The Postal Service had warned voters not to mail ballots within one week of Tuesday's election, even though they are treated as first-class mail, which has a one- to three-day delivery window.

The Biden campaign changed its messaging to encourage voters to use drop boxes or vote in person and avoid the mail system within 10 days of the election.

On Wednesday, the Postal Service processed 94.5% of ballots on time, an improvement over recent days but below the 97% rate that postal and voting experts expect. Based on the agency's one- to three-day ballot processing window, voters would have mailed those ballots on Sunday or Monday.

For the remaining 5.5%, or more than 8,000, of ballots that took longer to process, they would have been mailed between Thursday and today.

In the nine postal districts serving the swing states of Arizona, Nevada, Pennsylvania, North Carolina and Georgia -- which have yet to decide the presidential race -- the on-time rate was 84.6%. That means roughly 15 out of every 100 ballots in processing plants were not sorted -- or delivered -- in time.

Postal Service spokesman David Partenheimer wrote in an emailed statement that the majority of the 150,000 ballots processed Wednesday were destined for states that accept ballots with pre-Election Day postmarks and that the votes would be counted under state laws.

"The Postal Service is required by law to deliver all mail that is deposited in our system. We cannot control when voters choose to mail their completed ballots, but we implemented extraordinary measures to ensure ballots were, and continue to be, delivered to the boards of elections as quickly as possible," he wrote.

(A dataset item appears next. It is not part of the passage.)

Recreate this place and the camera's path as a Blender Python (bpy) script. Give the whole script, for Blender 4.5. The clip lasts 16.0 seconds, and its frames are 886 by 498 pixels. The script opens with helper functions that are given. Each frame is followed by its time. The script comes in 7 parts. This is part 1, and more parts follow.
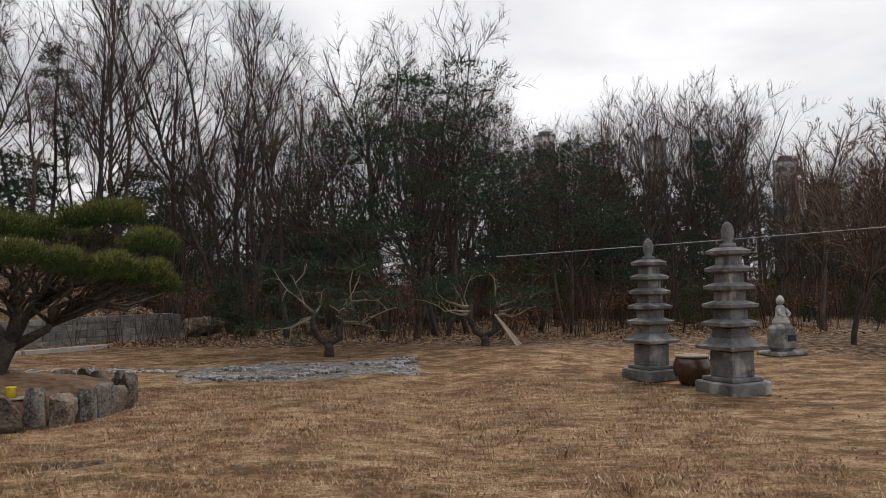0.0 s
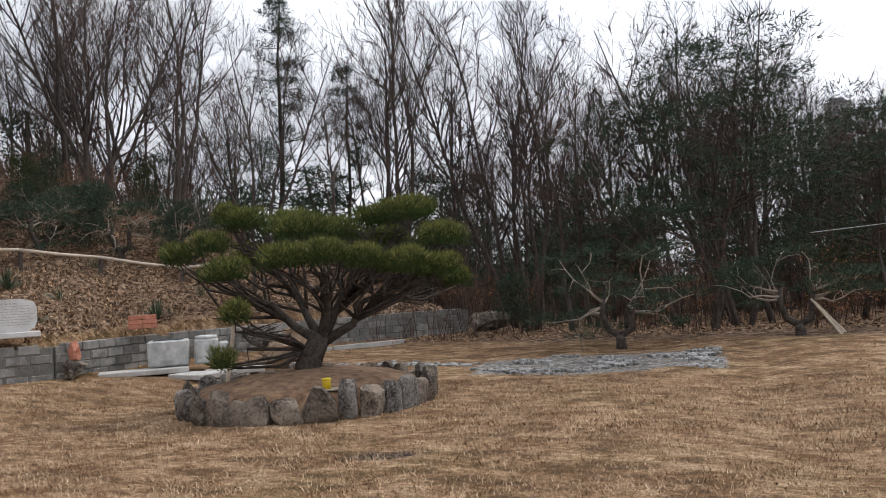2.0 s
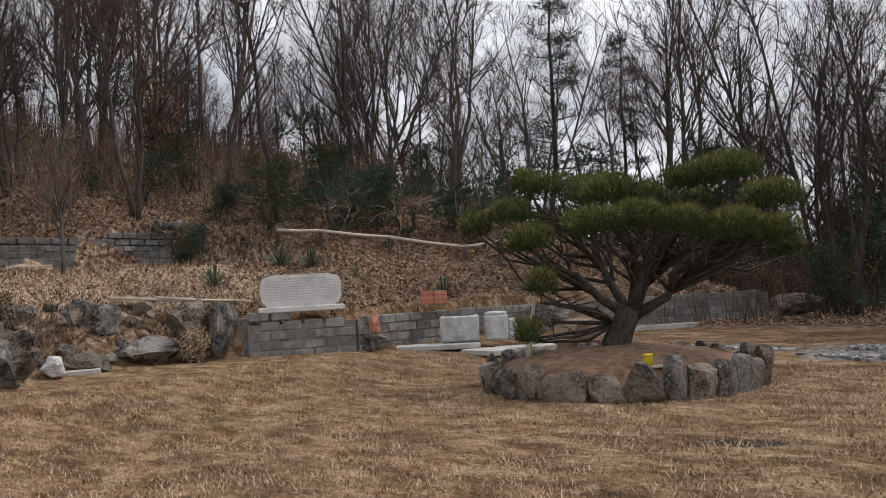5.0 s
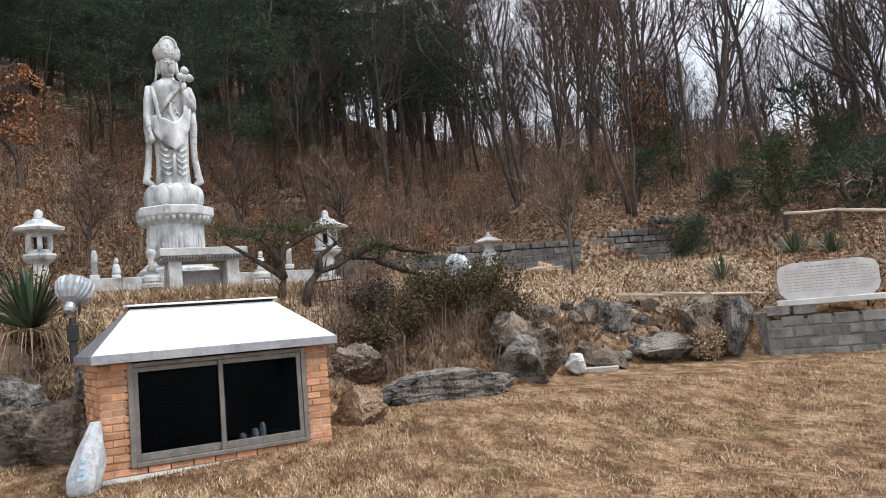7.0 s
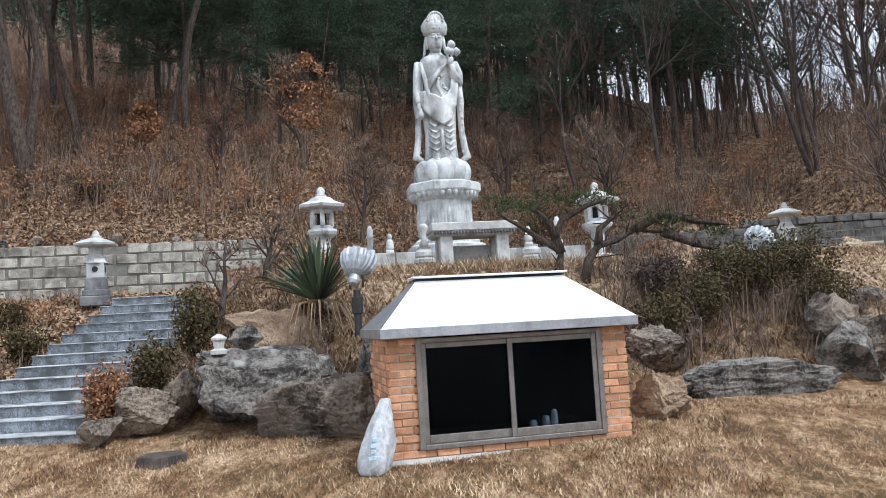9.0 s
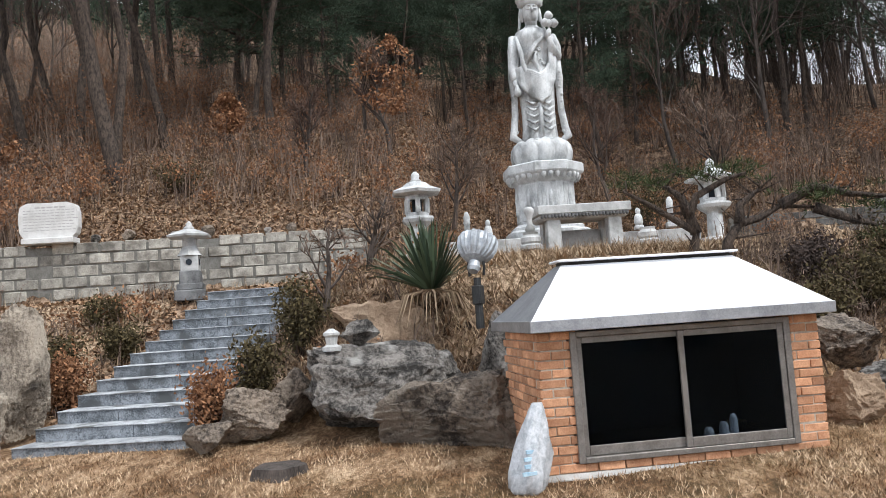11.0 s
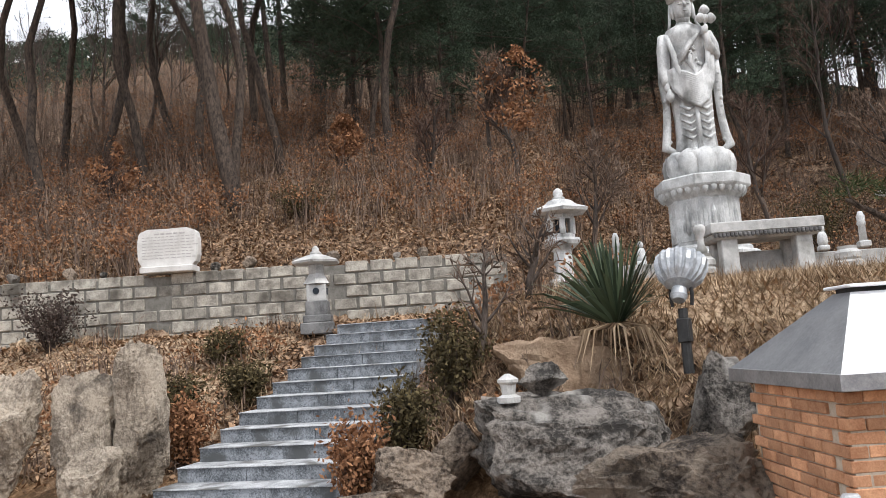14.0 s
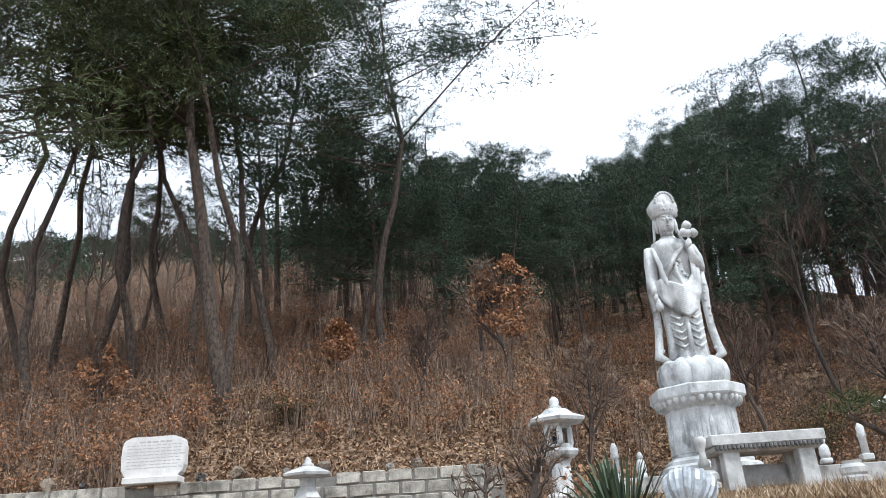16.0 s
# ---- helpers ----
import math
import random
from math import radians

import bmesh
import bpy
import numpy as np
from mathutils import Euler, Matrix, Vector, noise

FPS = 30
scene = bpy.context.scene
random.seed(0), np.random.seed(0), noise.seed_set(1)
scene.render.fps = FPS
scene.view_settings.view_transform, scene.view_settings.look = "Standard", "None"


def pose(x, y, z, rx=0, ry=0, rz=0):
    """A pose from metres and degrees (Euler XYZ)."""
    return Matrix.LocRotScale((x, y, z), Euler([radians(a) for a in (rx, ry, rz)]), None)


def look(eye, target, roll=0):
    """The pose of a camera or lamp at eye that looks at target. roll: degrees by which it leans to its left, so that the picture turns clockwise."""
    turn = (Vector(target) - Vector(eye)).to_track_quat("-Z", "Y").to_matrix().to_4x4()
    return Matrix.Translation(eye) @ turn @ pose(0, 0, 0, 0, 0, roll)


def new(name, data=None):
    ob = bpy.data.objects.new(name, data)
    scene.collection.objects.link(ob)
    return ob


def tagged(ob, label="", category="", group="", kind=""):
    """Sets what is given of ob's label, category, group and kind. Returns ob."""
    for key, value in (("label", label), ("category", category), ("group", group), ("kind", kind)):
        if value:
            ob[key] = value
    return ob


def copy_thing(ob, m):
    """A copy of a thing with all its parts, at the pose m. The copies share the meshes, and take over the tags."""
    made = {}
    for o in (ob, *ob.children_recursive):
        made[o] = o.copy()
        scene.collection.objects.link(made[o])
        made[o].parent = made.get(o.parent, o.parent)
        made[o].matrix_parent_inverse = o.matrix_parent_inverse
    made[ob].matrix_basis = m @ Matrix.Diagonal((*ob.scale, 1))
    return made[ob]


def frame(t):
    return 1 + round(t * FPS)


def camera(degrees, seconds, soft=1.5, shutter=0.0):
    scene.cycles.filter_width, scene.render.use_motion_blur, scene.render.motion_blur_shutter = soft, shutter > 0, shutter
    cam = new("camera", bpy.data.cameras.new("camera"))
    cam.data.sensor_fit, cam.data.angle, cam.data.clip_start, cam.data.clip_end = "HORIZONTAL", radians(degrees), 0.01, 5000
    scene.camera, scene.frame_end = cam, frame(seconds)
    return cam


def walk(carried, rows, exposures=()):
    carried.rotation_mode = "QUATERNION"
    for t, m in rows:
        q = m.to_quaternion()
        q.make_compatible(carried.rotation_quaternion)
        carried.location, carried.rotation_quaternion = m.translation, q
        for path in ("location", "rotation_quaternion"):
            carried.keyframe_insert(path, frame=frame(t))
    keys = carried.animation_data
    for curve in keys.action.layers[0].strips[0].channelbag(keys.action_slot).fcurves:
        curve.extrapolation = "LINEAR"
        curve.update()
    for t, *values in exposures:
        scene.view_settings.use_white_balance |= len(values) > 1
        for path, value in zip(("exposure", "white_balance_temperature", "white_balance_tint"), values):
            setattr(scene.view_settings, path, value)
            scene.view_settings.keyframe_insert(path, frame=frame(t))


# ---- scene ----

On Election Day, postal workers were instructed to submit ballots directly to vote counters, bypassing the regional facilities that account for the processing scores submitted Thursday to Judge Emmet Sullivan in U.S. District Court for the District of Columbia. Sullivan is overseeing one of several voting rights lawsuits filed in the aftermath of the Postal Service's well-documented service declines. But the delivery numbers alarmed civil rights advocates, who say the Postal Service was a vital and unavoidable component of election infrastructure for millions of Americans in the midst of the coronavirus pandemic.

Justice Department lawyers representing the mail agency have cautioned that the figures are not reliable. The data does not include "first mile" and "last mile" handling steps, which could add time to delivery, and only accounts for items the agency was able to successfully identify as ballots.

The Postal Service also aggregates bar code tracking scans for a ballot's point of origin and destination into one report, meaning ballots that travel within the same postal district are counted twice. In analyzing the data, The Washington Post counted every ballot once, since the vast majority of ballots are sent locally.

Some postal districts straddle state lines, but the Postal Service data does not specify how ballots in these districts are distributed between states. The Post's state-level calculations assign a state every ballot of every district overlapping with that state. The numbers should be considered theoretical maximum values rather than precise tallies.

For example, the three postal districts encompassing Georgia also cover parts of Tennessee, South Carolina and Florida. It is highly unlikely that all the reported missing ballots are from Georgia voters.

The Postal Service reported to Congress on Thursday that it had processed 135 million ballots since Sept. 4, including blank ballots from election officials to voters, and completed ballots being returned to vote counters.